Vengono beatificati questa mattina a Madrid quattro monaci benedettini, uccisi in odio alla fede nel 1936 durante la guerra civile spagnola. Il cardinale Angelo Amato, prefetto della Congregazione delle cause dei santi, presiede il rito nella cattedrale dell’Almudena. Ascoltiamo le parole del porporato al microfono di Roberto Piermarini per Radio Vaticana:
R. – Si tratta dell’ennesimo eccidio perpetrato contro il clero cattolico durante quei tristi anni della persecuzione della Chiesa. Anche i Beati Benedettini hanno mostrato di non aver paura del martirio, subito con fortezza cristiana e con animo mite e perdonante. Avevano bene in mente le raccomandazioni della Regola benedettina, che dice: «Non rendere male per male. Non fare ingiuria, ma sopportare pazientemente l’ingiuria ricevuta. Amare i nemici. Non rimaledire, ma piuttosto benedire quelli che ci maledicono. Soffrire le persecuzioni per la giustizia». Così si comportarono i nostri martiri. Furono fucilati nella loro patria, uccisi a sangue freddo non perché erano malfattori, ma perché erano sacerdoti. Uno di loro, Padre Antolín, già sfuggito nel 1918 alla persecuzione messicana, fu catturato e condotto al supplizio con altre quattrocento trenta persone. Mori gridando «Viva Cristo Re!».
D. – Com’è possibile che uomini miti, inermi e innocenti siano stati brutalmente maltrattati e barbaramente uccisi?
R. – È il grande enigma del male, che abbrutisce il cuore dell’uomo. Il clima socio-politico degli anni ’30 del secolo scorso in Spagna fu caratterizzato da una manifestazione senza precedenti di terrore contro la Chiesa cattolica. Credo che con gli occhi della fede, si possa vedere in questo orrore la momentanea supremazia del regno del male, fatto di odio e di conflitti, sul regno di Dio, che è regno di pace, di giustizia e di amore. In quel periodo, come ci ricorda il Vangelo prima della morte di Gesù, «il sole si eclissò e si fece buio sulla terra» (Lc 23,44). Il nemico di Dio per breve tempo riuscì a dispiegare la sua fredda ala di morte e di ostilità fratricida, bagnando di sangue innocente la terra spagnola, patria benedetta di martiri, di santi, di missionari.
D. – Perché la Chiesa riapre questa tragica pagina di storia?
R. – La risposta è semplice. La Chiesa rilegge quegli anni di sangue per un duplice motivo. Anzitutto, perché vuole conservare la memoria dei giusti, il ricordo della loro testimonianza di bene. I quattro monaci erano, infatti, persone buone e miti.
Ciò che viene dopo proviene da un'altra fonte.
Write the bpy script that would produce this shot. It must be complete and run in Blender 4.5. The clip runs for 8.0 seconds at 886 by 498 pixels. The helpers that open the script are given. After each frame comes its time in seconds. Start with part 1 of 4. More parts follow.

Di Padre José Antón Gómez un suo biografo dice che era una persona sorridente, arguta, colta, che si prodigava per gli altri. Dice un teste: «In confessionale era per le anime il maestro, il padre, il santo». Anche di Padre Antolín Pablos, si dice che era monaco nella cella, nel confessionale e nella biblioteca. Come missionario in Messico, era già sfuggito miracolosamente alla persecuzione scoppiata in quel paese nel 1914. Era sempre disponibile per i numerosi fedeli che chiedevano il suo consiglio. Il madrileno Juan Rafael Mariano Alcocer Martínez, uomo colto e amante della liturgia, era un brillante oratore e scrittore. Anche Padre Luis Eulogio Vidaurrázaga Gómez, il più giovane dei quattro, era di carattere nobile e sincero. Apprezzato predicatore era soprattutto un apostolo dell’Eucaristia. I quattro benedettini di Silos, del monastero madrileno di Montserrat, si aggiungono oggi ai 1.600 martiri spagnoli beatificati dalla Chiesa a partire dal 1987. È una schiera immensa di fedeli, che hanno sacrificato la loro vita per impedire la scristianizzazione della Spagna.
D. – Lei parlava anche di un secondo motivo per tenere sempre in evidenza questa pagina tragica della storia della Chiesa…
R. – Certo. Con il ricordo dei martiri la Chiesa intende ammonire tutti, credenti e non credenti, a non ripetere più questa vicenda di orrore e di morte, ma a creare ogni giorno gesti di vita, opportunità di incontro, atteggiamenti di accoglienza e di comprensione. Seguendo l’esempio dei martiri, la Chiesa oggi invita tutti a vivere secondo le beatitudini evangeliche, dissetando la città dell’uomo con l’acqua benefica del perdono, della mitezza, della fraternità, della gioia. Infine, la testimonianza dei martiri ci ricorda la parola di Gesù che ci esorta a non avere paura: «Non abbiate paura di quelli che uccidono il corpo, ma non hanno il potere di uccidere l’anima» (Mt 10,28).